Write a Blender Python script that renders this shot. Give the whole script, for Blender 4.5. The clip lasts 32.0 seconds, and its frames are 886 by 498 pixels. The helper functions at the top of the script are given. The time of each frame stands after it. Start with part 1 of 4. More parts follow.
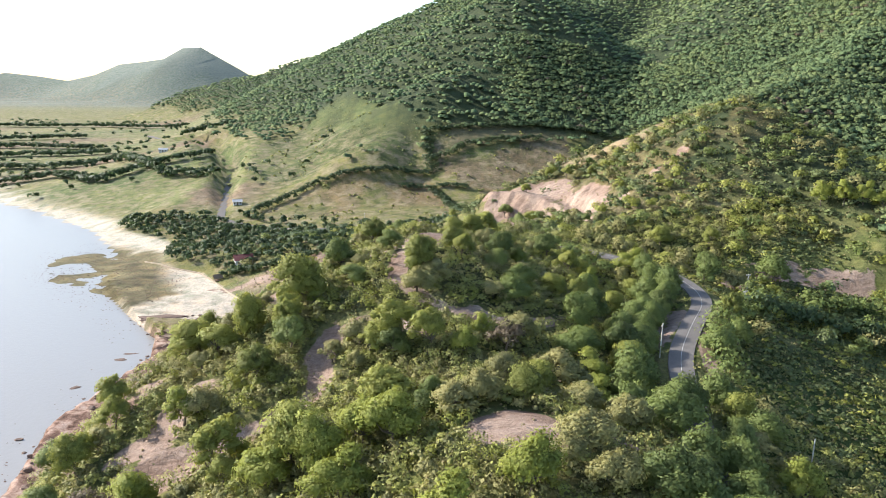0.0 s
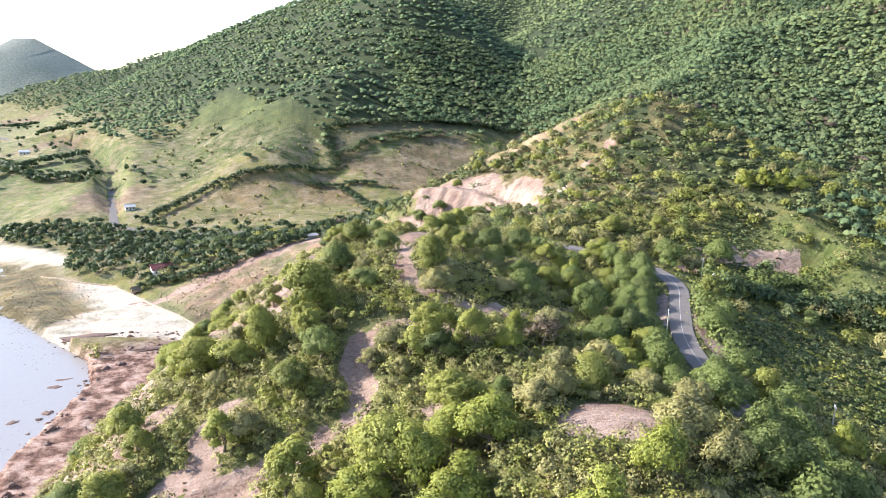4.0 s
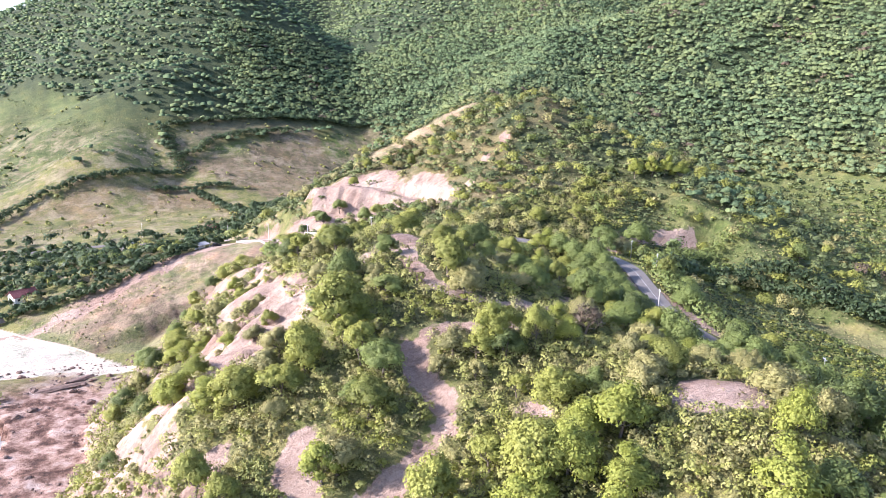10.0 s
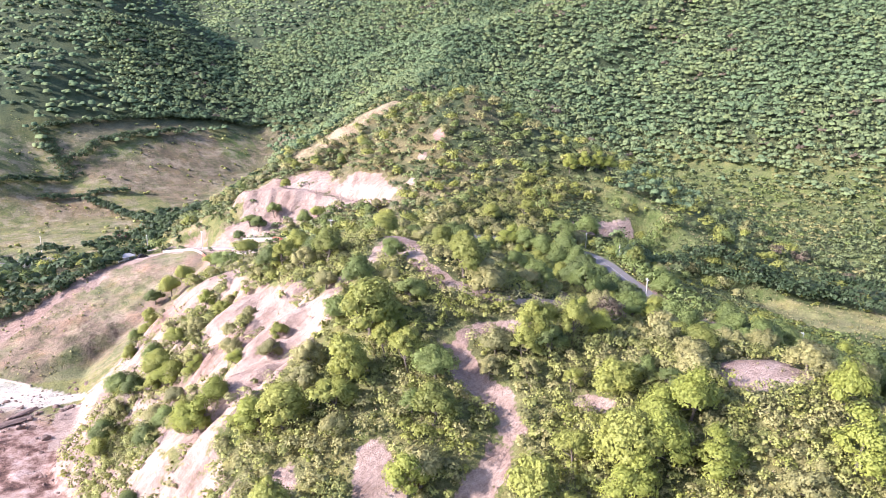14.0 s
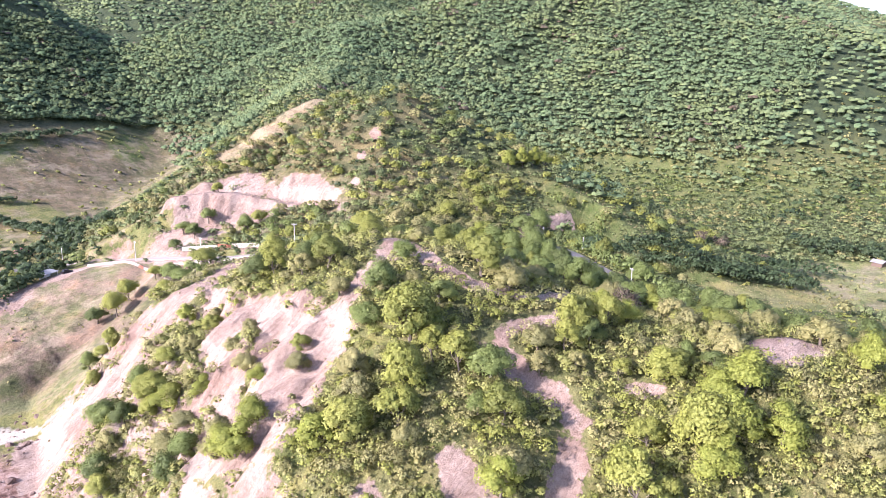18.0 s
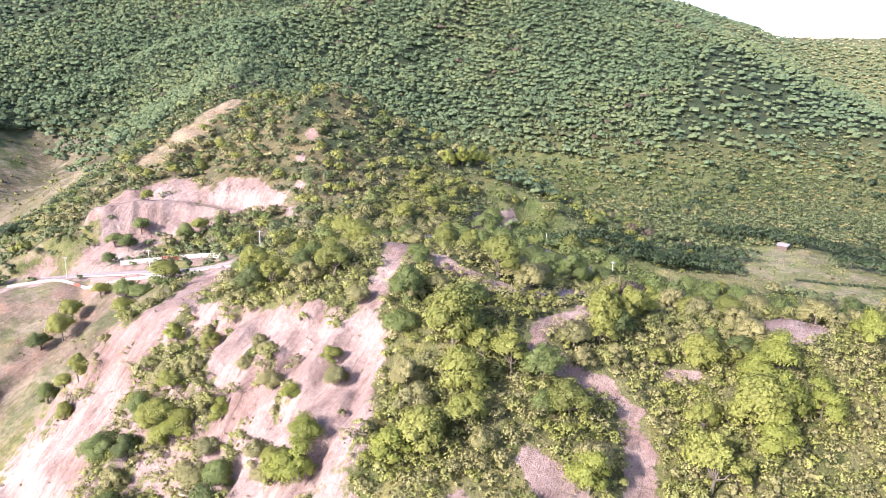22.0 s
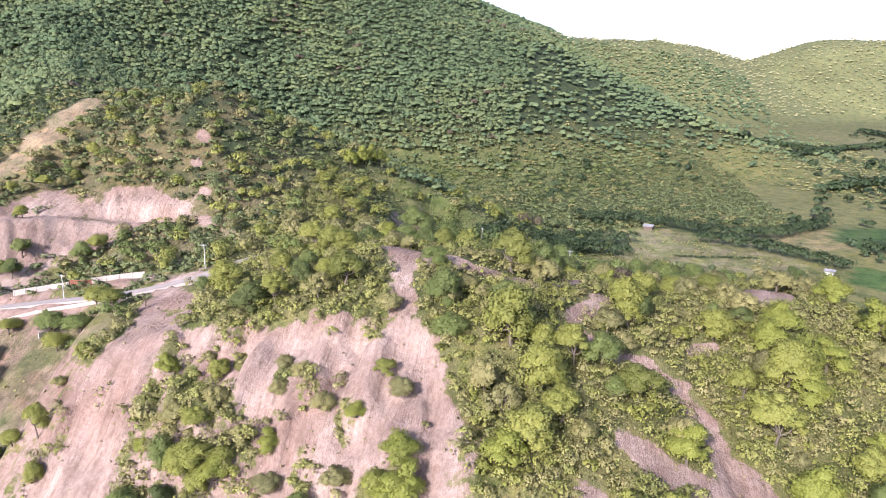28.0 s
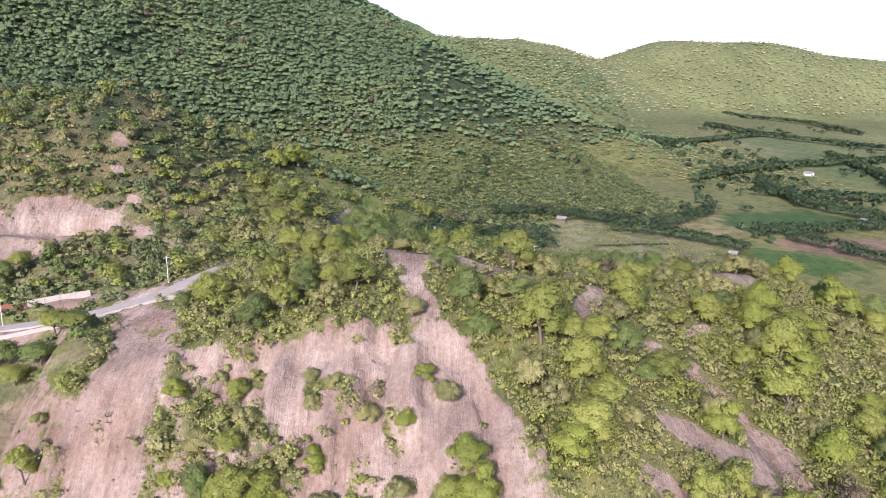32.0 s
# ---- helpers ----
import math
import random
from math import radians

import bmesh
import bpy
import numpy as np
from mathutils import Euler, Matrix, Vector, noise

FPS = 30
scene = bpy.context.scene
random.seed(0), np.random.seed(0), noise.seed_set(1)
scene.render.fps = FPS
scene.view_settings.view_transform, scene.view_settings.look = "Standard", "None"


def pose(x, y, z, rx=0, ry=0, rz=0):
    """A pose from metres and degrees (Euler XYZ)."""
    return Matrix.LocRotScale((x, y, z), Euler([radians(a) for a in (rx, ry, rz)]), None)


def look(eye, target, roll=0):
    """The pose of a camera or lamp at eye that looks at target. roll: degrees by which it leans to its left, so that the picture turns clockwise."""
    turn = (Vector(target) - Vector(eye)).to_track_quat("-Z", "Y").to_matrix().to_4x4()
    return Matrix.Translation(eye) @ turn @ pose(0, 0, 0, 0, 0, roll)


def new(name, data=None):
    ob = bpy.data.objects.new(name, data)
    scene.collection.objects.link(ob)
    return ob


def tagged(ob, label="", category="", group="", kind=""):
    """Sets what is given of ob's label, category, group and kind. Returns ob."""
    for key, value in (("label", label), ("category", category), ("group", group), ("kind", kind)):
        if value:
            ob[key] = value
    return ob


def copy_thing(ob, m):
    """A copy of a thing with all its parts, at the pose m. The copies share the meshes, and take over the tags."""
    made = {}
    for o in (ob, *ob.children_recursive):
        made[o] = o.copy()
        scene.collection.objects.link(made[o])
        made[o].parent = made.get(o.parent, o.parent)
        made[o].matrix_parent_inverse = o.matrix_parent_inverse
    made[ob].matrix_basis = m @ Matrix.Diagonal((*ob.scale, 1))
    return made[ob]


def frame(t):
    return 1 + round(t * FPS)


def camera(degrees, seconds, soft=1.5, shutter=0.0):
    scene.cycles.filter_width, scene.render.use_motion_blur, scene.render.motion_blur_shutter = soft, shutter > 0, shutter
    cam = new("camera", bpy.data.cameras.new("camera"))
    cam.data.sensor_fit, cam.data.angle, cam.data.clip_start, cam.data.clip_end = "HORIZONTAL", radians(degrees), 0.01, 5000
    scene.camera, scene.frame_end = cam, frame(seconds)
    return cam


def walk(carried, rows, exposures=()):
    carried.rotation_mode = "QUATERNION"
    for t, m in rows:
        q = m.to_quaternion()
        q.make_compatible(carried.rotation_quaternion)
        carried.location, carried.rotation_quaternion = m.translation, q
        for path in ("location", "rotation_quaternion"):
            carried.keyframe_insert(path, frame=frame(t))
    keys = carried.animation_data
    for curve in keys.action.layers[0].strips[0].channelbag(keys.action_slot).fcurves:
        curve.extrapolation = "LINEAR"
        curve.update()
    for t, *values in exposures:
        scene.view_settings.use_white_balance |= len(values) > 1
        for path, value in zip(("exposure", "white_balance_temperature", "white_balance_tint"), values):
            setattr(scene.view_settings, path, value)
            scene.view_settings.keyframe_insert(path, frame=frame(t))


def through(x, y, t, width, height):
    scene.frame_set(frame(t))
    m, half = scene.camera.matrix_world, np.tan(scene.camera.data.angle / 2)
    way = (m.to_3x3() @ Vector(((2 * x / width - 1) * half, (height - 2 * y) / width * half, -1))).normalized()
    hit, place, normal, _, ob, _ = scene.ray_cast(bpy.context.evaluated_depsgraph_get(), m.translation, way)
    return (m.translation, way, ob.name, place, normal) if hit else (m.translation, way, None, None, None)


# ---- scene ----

- _WHAT IS NEEDED_:
Pick out all lines from the data above in which the word "frame" appears.

- _REPLY TO THE EXERCISE_:
Write a Blender Python script that renders this shot. Give the whole script, for Blender 4.5. The clip lasts 32.0 seconds, and its frames are 886 by 498 pixels. The helper functions at the top of the script are given. The time of each frame stands after it. Start with part 1 of 4. More parts follow.
def frame(t):
    scene.camera, scene.frame_end = cam, frame(seconds)
            carried.keyframe_insert(path, frame=frame(t))
            scene.view_settings.keyframe_insert(path, frame=frame(t))
    scene.frame_set(frame(t))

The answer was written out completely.